With the previous cash flow statement projections, a WACC between 7% and 13%, and an EV/FCF multiple of 6x-10x, the implied valuation would be around $1-$2.9 per share. Note that the sector is currently trading at close to 6.89x FCF. I believe that my exit multiple appears quite reasonable.
With that, it is worth noting that the median price forecast would most likely be close to $1.52-$2.08 per share. The median IRR would be between -2%, and close to 12%. In my view, even making changes in the assumptions or making less conservative assumptions than my figures, Sify Technologies does seem undervalued.
Competitors
The market for digital infrastructure solutions is highly broad and highly fragmented since there are a large number of participants that offer specific services compared to a concentration of large companies that offer an anti-diversified portfolio for this type of solutions.
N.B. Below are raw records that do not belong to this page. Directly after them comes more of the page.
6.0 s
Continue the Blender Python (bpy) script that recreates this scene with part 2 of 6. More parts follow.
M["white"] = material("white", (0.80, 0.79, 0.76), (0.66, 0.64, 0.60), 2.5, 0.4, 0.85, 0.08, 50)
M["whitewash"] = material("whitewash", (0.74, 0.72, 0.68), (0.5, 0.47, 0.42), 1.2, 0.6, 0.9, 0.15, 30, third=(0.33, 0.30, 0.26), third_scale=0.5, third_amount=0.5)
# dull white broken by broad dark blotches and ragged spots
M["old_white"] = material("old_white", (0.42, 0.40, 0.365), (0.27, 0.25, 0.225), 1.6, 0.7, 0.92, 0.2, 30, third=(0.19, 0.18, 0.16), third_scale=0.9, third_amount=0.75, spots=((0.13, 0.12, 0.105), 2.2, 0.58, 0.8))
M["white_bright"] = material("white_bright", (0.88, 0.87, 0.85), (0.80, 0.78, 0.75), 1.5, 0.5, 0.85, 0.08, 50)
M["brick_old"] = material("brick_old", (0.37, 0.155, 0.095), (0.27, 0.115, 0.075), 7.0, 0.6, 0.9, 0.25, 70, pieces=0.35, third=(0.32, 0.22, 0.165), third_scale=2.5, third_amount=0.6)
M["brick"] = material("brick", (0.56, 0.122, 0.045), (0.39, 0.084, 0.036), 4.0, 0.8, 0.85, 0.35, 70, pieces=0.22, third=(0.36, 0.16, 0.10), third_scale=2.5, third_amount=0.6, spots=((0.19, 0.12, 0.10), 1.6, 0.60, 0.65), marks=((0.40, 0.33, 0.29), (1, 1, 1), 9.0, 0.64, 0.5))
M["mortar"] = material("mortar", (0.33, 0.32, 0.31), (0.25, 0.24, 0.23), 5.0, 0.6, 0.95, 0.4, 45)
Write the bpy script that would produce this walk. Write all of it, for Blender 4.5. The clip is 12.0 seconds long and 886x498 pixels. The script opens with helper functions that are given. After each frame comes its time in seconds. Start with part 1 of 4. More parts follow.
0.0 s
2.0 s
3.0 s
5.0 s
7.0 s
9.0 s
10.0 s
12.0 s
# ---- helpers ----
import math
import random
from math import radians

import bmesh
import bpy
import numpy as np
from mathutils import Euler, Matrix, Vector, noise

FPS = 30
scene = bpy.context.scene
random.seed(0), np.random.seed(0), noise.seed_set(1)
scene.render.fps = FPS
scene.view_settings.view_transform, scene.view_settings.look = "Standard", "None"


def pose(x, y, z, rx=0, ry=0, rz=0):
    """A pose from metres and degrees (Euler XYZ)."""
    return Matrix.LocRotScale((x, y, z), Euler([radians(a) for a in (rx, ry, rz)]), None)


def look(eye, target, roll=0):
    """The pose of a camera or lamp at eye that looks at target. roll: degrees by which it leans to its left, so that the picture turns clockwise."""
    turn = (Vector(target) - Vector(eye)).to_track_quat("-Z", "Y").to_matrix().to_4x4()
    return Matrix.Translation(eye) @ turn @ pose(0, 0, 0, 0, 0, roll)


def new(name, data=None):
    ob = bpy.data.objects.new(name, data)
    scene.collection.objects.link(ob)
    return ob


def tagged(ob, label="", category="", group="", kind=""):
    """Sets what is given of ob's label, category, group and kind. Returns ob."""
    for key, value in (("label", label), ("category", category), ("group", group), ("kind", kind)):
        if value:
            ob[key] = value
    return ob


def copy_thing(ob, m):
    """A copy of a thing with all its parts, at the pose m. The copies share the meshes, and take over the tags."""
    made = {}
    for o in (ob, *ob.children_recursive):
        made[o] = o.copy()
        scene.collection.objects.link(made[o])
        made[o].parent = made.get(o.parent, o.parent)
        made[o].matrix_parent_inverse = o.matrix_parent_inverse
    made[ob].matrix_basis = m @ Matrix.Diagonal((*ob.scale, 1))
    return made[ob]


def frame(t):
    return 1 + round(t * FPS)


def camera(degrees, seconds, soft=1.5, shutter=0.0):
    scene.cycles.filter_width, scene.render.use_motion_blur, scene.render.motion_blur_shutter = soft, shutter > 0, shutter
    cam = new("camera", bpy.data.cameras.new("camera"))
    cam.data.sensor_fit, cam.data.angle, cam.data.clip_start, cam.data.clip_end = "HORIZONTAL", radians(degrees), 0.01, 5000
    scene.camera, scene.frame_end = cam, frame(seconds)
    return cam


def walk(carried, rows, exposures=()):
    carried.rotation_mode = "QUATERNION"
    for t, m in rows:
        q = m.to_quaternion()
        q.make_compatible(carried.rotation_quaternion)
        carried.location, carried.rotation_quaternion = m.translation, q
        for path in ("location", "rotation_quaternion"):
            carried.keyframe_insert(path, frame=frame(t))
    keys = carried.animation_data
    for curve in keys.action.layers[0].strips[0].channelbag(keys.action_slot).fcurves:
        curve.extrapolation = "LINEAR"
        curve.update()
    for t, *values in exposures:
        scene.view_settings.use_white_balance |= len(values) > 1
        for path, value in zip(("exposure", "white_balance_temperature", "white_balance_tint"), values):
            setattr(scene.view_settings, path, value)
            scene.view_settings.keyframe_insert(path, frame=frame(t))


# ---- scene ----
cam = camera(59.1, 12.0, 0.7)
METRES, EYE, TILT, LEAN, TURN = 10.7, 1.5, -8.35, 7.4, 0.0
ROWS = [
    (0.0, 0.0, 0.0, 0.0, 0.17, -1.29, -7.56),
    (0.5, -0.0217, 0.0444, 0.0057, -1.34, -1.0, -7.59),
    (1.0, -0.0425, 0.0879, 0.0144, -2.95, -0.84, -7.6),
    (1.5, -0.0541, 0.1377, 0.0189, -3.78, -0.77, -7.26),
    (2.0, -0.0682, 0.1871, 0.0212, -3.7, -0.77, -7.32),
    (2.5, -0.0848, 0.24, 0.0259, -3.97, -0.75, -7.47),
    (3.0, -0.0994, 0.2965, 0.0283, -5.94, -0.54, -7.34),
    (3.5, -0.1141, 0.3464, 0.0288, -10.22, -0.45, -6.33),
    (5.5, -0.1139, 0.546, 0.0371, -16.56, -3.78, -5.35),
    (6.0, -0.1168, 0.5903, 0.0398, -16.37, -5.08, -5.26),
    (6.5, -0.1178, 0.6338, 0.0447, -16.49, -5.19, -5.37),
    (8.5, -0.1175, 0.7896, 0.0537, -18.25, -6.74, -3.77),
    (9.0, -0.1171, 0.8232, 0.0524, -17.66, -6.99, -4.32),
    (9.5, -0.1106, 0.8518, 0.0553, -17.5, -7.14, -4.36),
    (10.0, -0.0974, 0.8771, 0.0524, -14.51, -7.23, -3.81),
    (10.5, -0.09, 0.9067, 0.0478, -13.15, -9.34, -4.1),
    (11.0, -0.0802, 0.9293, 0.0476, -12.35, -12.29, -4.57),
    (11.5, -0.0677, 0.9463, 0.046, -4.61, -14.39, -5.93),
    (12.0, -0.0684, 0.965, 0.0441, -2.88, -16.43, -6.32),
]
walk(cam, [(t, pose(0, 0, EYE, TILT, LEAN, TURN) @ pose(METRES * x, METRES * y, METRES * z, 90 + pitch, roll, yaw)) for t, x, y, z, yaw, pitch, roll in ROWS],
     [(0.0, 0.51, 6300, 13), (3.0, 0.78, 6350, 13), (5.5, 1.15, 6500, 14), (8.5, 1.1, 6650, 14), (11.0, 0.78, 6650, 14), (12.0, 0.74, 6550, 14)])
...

In any case, at the local level, it is undoubtedly the reference company within this type of market for being the pioneer in development and for the positioning it currently maintains. At an international level, however, the market is captured by technology companies from other regions such as the United States and Japan, which have historically led the way in this type of development.
Risks
Due to the positioning that this company has and the growth forecasts that exist in India and specifically in the digital and connectivity markets in this country, it is difficult to imagine a series of significant risks in the short term. In this sense, a radical disruption in the local digital environment, a deep economic crisis that prevents consumers from accessing payment for new technologies, or the development of digital businesses in general can compromise the projections on which the company is based for its future actions.
In the same way and due to the breadth that the particular Indian market offers, an increase in competition is to be expected due to the arrival of foreign companies in this market, although, as I pointed out, it is difficult to imagine that it means a large displacement in the portion that is currently captured by Sify Technologies.
Conclusion
Sify Technologies recently delivered new information about new ESG efforts, and announced further investments in capacity and demand from clients using new AI models. With beneficial expectations from other market participants and investing in markets like 5G in India, which grows at a double digit, Sify Technologies may deliver significant net sales growth in the coming years. I do see risks from competition, lower growth than expected, or total amount of debt, however the company does look undervalued at this point in time.